「オプトイン方式」と「オプトアウト方式」という言葉を聞いたことがありますか?
オプトイン方式とは、活動や団体に対して「参加する」もしくは「加入する」という意味合いを持つ言葉です。
それとは逆に「オプトアウト」は、「不参加」とか「脱退する」という意味ですね。
要するに「希望すれば同意するが、何もしなければ同意しない」という方式が「オプトイン方式」で、逆に「何もしなければ同意とするが、同意しない意思を明らかにすれば拒否を認める」というのがオプトアウト方式ですね。

どこかの大臣が言ってた「手を挙げた人に10万円」っていうのはオプトイン方式ですね。多分、この方、そんな深い考えで言ったとは思いませんが(笑)

例えばアメリカで401kプランに加入することは任意でしたので、加入率はあまり上がらなかったようです。もちろんアメリカ人の多くは「老後のことを考えれば加入した方がいい」と頭では理解していても、それに至る行動となると、起こせない人も数多くいました。

そこで制度を変え、今までのようなオプトイン方式(希望すれば加入する、何もしなければ加入しない)から、オプトアウト方式(何もしなければ加入するが、意思を表明すれば加入しなくても良い)に変わったことで、加入率が飛躍的に向上したと言います。

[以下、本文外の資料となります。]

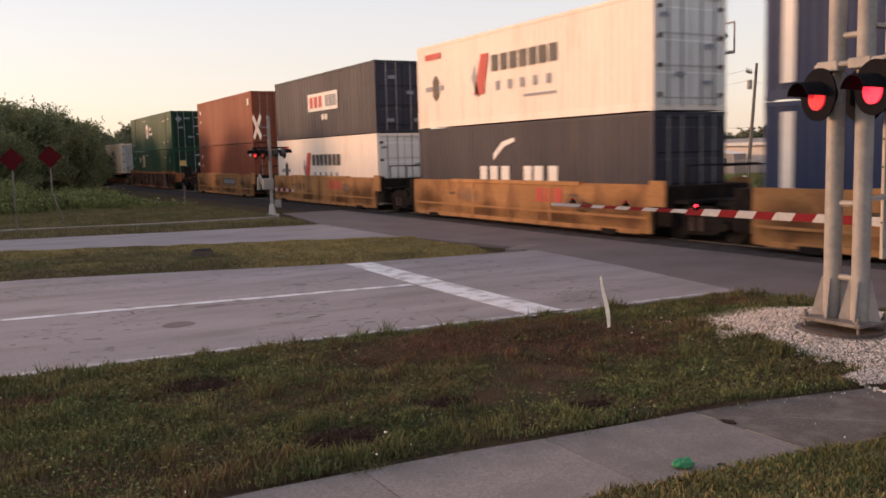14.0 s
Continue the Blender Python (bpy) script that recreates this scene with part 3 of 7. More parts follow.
def emp_logo(parent, W, x, z, s=1.0):
    side_plate("emblem", rect(x, z, 1.1 * s, 1.0 * s), AMBER, parent, W, "faded orange-yellow square emblem")
    for a, b, w, h in ((-0.36, 0, 0.1, 0.7), (-0.25, 0.3, 0.2, 0.1), (-0.25, 0, 0.16, 0.1), (-0.25, -0.3, 0.2, 0.1)):
        side_plate("emblem_bar", rect(x + a * s, z + b * s, w * s, h * s), BLACK_MARK, parent, W, "", 0.012)
    for a, b, w, h in ((-0.04, 0.05, 0.1, 0.36), (0.08, -0.02, 0.1, 0.3), (0.2, 0.05, 0.1, 0.4), (0.36, 0.08, 0.1, 0.34)):
        side_plate("emblem_bar", rect(x + a * s, z + b * s, w * s, h * s), GREY_MARK, parent, W, "", 0.012)


MADE = {}


def container(key, label, paint_mat, feet, height=2.87, ribs=0, doors=False, marks="", end_mat=None, rail_mat=None, patch=3.8, sill_mat=None):
    """A freight container; x runs along its length, the leading end at +x, its base at z = 0. Alike ones are copied."""
    if key in MADE:
        return copy_thing(MADE[key], Matrix())
    L = {53: 16.15, 45: 13.72, 40: 12.19}[feet]
    W = 2.59 if feet == 53 else 2.44
    root = thing("shipping_container", label, "container", "containers of the train")
    MADE[key] = root
    # green boxes get the shade-darkened copy on their ends by default
    em, rm = end_mat or (P_GREEN_SHADED if paint_mat is P_GREEN else paint_mat), rail_mat or paint_mat
    hx, hy, H = L / 2, W / 2, height
    depth = {53: 0.05, 45: 0.045, 40: 0.02}[feet] if ribs else 0.01
    wide = ((0.0, 0), (0.8, 0), (0.85, 1), (0.95, 1)) if ribs and feet == 53 else ((0.0, 0), (0.32, 0), (0.5, 1), (0.82, 1))
    n = ribs or (60 if feet == 53 else 46)
    sill_mat = sill_mat or (P_GREEN_SILL if paint_mat is P_GREEN else None)
    # walls
    for s in (-1, 1):
        v, f = corrugated(-hx + 0.1, hx - 0.1, 0.14, H - 0.1, s * (hy - 0.012), n, depth, s, wide)
        part("side_wall", Geo().add(v, f), paint_mat, root)
    part("roof_panel", Geo().box(-hx + 0.05, hx - 0.05, -hy + 0.04, hy - 0.04, H - 0.06, H - 0.015), paint_mat, root)
    part("floor_panel", Geo().box(-hx + 0.05, hx - 0.05, -hy + 0.06, hy - 0.06, 0.06, 0.14), UNDER, root)
    for s in (-1, 1):
        part("bottom_rail", Geo().box(-hx + 0.1, hx - 0.1, s * hy - 0.05 * (s > 0) - 0.0 * (s < 0), s * hy + 0.05 * (s < 0), 0.02, 0.22), sill_mat or rm, root)
        part("top_rail", Geo().box(-hx + 0.1, hx - 0.1, s * hy - 0.06 * (s > 0), s * hy + 0.06 * (s < 0), H - 0.11, H - 0.01), rm, root)
        for e in (-1, 1):
            part("corner_post", Geo().box(e * hx - 0.14 * (e > 0), e * hx + 0.14 * (e < 0), s * hy - 0.13 * (s > 0), s * hy + 0.13 * (s < 0), 0.1, H - 0.1, 0.01), rm, root)
            for z in (0.0, H - 0.118):
                part("corner_casting", Geo().box(e * (hx + 0.005) - 0.178 * (e > 0), e * (hx + 0.005) + 0.178 * (e < 0), s * (hy + 0.005) - 0.162 * (s > 0), s * (hy + 0.005) + 0.162 * (s < 0), z, z + 0.118, 0.008), rm, root)
    if feet == 53:
        for s in (-1, 1):
            for x in (-6.05, 6.05):
                part("side_post", Geo().box(x - 0.11, x + 0.11, s * hy - 0.03 * (s > 0) - 0.012 * (s < 0), s * hy + 0.03 * (s < 0) + 0.012 * (s > 0), 0.1, H - 0.04, 0.006), rm, root)
    if feet == 45:
        for x in (-6.05, 6.05):
            part("side_post", Geo().box(x - 0.1, x + 0.1, -hy - 0.012, -hy + 0.03, 0.1, H - 0.04, 0.006), rm, root)
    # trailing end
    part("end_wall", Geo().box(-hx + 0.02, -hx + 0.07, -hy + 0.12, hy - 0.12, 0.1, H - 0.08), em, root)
    part("end_sill", Geo().box(hx - 0.1, hx, -hy + 0.13, hy - 0.13, 0.02, 0.16), rm, root)
    part("end_header", Geo().box(hx - 0.1, hx, -hy + 0.13, hy - 0.13, H - 0.14, H - 0.01), rm, root)
    if doors:
        for s in (-1, 1):
            y0, y1 = (-hy + 0.14, -0.015) if s < 0 else (0.015, hy - 0.14)
            prof = [(hx - 0.09, 0.17), (hx - 0.03, 0.17)]
            for k in range(3):
                z = 0.3 + k * (H - 0.55) / 3
                prof += [(hx - 0.03, z), (hx - 0.008, z + 0.04), (hx - 0.008, z + (H - 0.55) / 3 - 0.16), (hx - 0.03, z + (H - 0.55) / 3 - 0.12)]
            prof += [(hx - 0.03, H - 0.15), (hx - 0.09, H - 0.15)]
            g = Geo().prism(prof, y0, y1)
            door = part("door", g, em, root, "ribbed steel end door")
            for q in (0.3, 0.72):
                y = y0 + (y1 - y0) * q
                part("lock_rod", Geo().cyl((hx + 0.02, y, 0.1), (hx + 0.02, y, H - 0.08), 0.02, n=6), GALV, door, "galvanised lock rod")
            for z in (0.4, 1.1, 1.8, 2.5):
                part("hinge", Geo().box(hx - 0.02, hx + 0.02, s * (hy - 0.2) - 0.07, s * (hy - 0.2) + 0.07, z - 0.05, z + 0.05), RUST_STEEL if em in (P_PALE, P_GREYWHITE) else em, door)
    else:
        v, f = corrugated(-hy + 0.13, hy - 0.13, 0.16, H - 0.14, 0.0, 9 if ribs else 12, 0.045 if ribs else 0.02, -1)
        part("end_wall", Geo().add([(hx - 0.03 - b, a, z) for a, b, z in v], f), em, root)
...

また、ヨーロッパの国々では臓器提供に関して同意をする人の割合が多い国と少ない国に大きな開きがありました。例えばベルギーに対してオランダの臓器提供者の数は極めて少ない数字を示しました。
その数を増やす為に、国民に「臓器提供プログラムに参加するように」という丁寧な手紙を送ったり、テレビ報道で度々取り上げ臓器提供を呼びかけたり、更には余命わずかな人が臓器提供する感動的な番組を作成したり、様々な努力をしたにも関わらず、臓器提供者は増加しませんでした。

しかしここでも、今までのようなオプトイン方式(希望すれば加入する、何もしなければ加入しない)から、オプトアウト方式(何もしなければ加入するが、意思を表明すれば加入しなくても良い)に変えたことで、臓器提供者が飛躍的に向上したと言います。
こちらも頭では「自分の臓器提供で人が助かるなら、もちろんしたいのだが」と頭では思っていても、その行動をとるとなると実際には起こせない人が多くいた事が解りますよね?

要するに、人はほんの少しの行動を起こすことでさえ、無意識に「面倒だ」と誰しも思ってしまうという事です。もっと的確に言えば、無意識は「面倒だと思う」と言うよりも、「変化を避け、現状を維持しよう」とする心が働きやすいという事になります。

身体にホメオスタシスが働くように、心にもホメオスタシスが働きます。ですから、「変わろう」とか「これをするぞ!」とか「この目標を達成するぞ」と思って頑張ってはみたものの、「やっぱりダメ、止めた」なんて事になっても自分を責めないことです。

身体や心からすれば、変化をすることの方が「危険」と判断するので、「当然なんだな」と気楽に気軽に受け止めることが大切です。そして心や体(無意識)が「なぁんだ、少しくらい変わっても丈夫だね」と思えるまで根気よくやり直すことです。一端は止めたり休んでも、根気よくゆっくりと変化を楽しむことです。